Velhos Aforismos.
(por Antonio Samarone)
"A vida é breve, a arte é longa, a ocasião fugidia, a experiência enganosa e o julgamento difícil," é um conhecido aforismo de Hipócrates. Aliás, esquecido pelos médicos.
Os aforismos são sentenças que abreviam uma sabedoria, são verdades comprovadas pela vida.
Nesse processo de recuperação da memória, lembrei-me de um aforismo aprendido na infância: “Viver é enterrar os amigos”.
Pegar na alça do caixão e acompanhá-lo até a sepultura, é a prova final e definitiva da amizade. Uma solidariedade sem recompensa.

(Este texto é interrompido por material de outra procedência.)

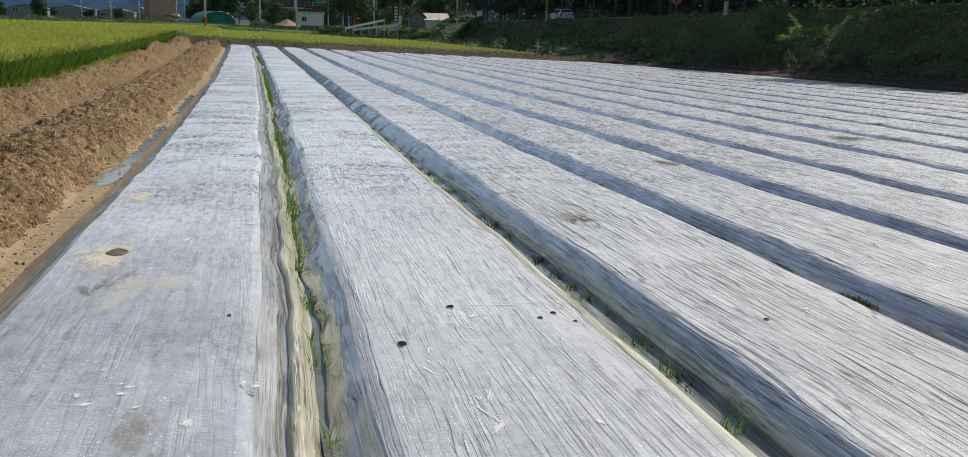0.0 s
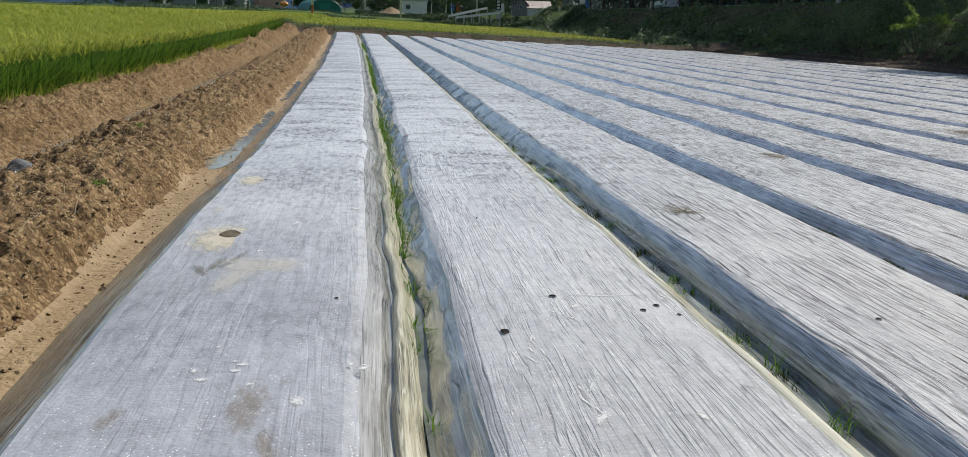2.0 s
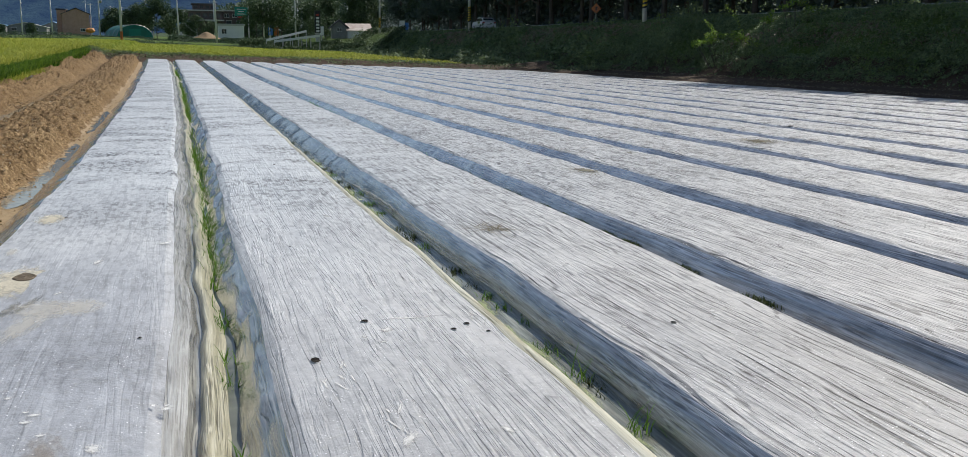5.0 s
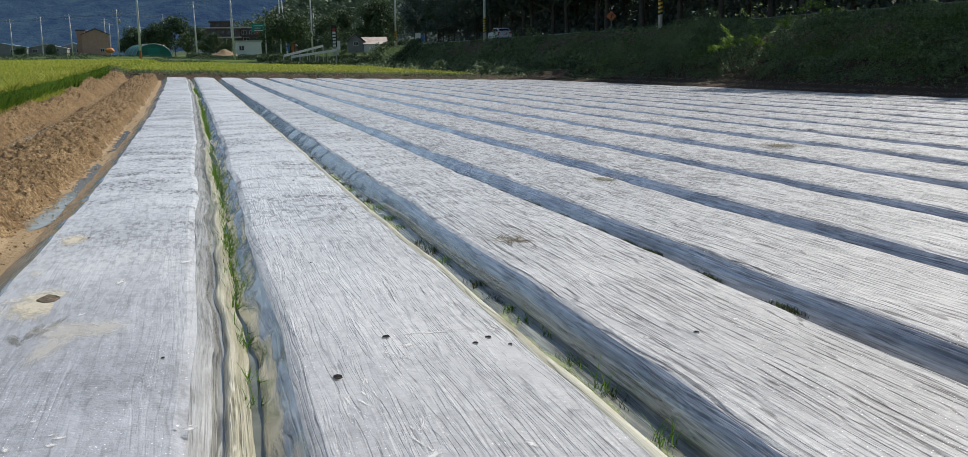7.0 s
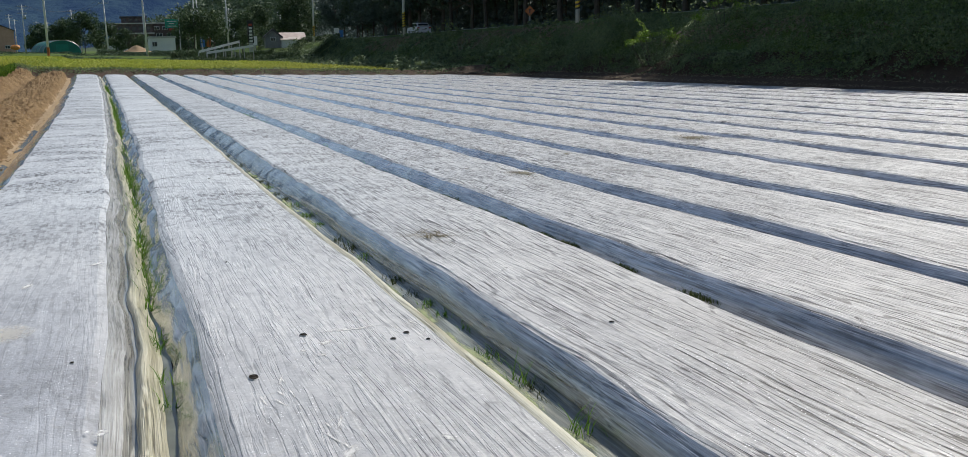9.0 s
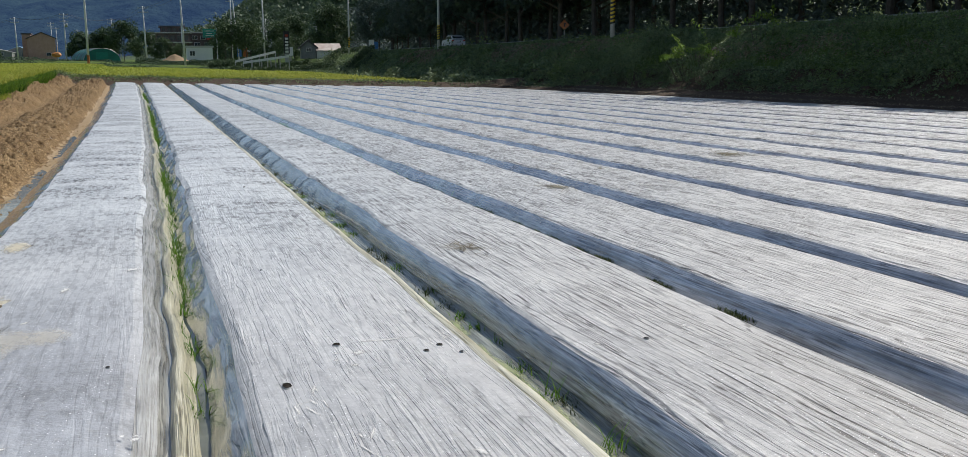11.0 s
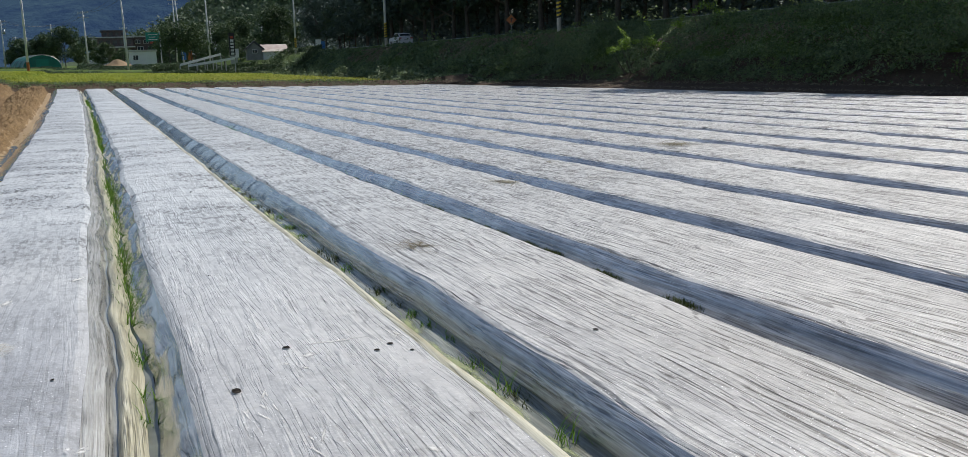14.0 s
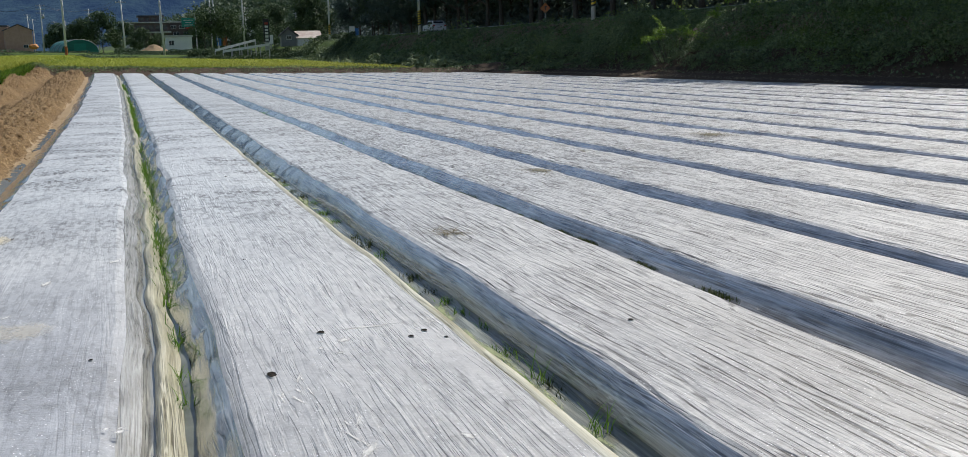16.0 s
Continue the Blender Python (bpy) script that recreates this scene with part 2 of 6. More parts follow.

Esse aforismo é da lavra de Miguel Fagundes, um personagem itabaianense que nunca perdeu um sepultamento. Pegou na alça do caixão de muita gente. A contrapartida foi, ser o seu sepultamento, o maior da história da Villa de Santo Antonio e Almas de Itabaiana.
Deixei de enterrar muitos amigos! Deixei de viver por conta da Pandemia.
Concordo com Machado de Assis: “A morte é séria e não admite ironias.” Mas não estou com ironias. Fiz um levantamento criterioso: numa relação aleatória de 370 pessoas que eu conhecia em Itabaiana, há meio século, 217 já morreram, 73 eu perdi de vista, não sabendo o destino, e somente 80 estão vivas.
Vivas, é o jeito otimista de dizer, pois uma fração já está com o pé na cova.
Uma das queixas da Pandemia foi essa proibição de enterrar os meus mortos. O fim dos velórios. A Pandemia estreitou a condição humana.
Recebemos este pomposo nome de “Ser Humano”, porque enterramos os mortos.
“Inumar” (inhumare) é enterrar e “exumar” (exhumare) é desenterrar. Portanto, distintos mortais, humanos (humare) são aqueles que enterram os seus mortos. O esquecido aforismo de Miguel Fagundes está certo.
Cientificamente somos Homo sapiens. A nomenclatura “Homo” é recente, somente em 1758, Lineu dá vida ao seu Systema Naturae, que até hoje vigora nos estudos biológicos. O “sapiens!” é por conta da nossa pretensão desmedida.
O aforismo de Miguel Fagundes – “Viver é enterrar os amigos”, é mais profundo do que ele pensava.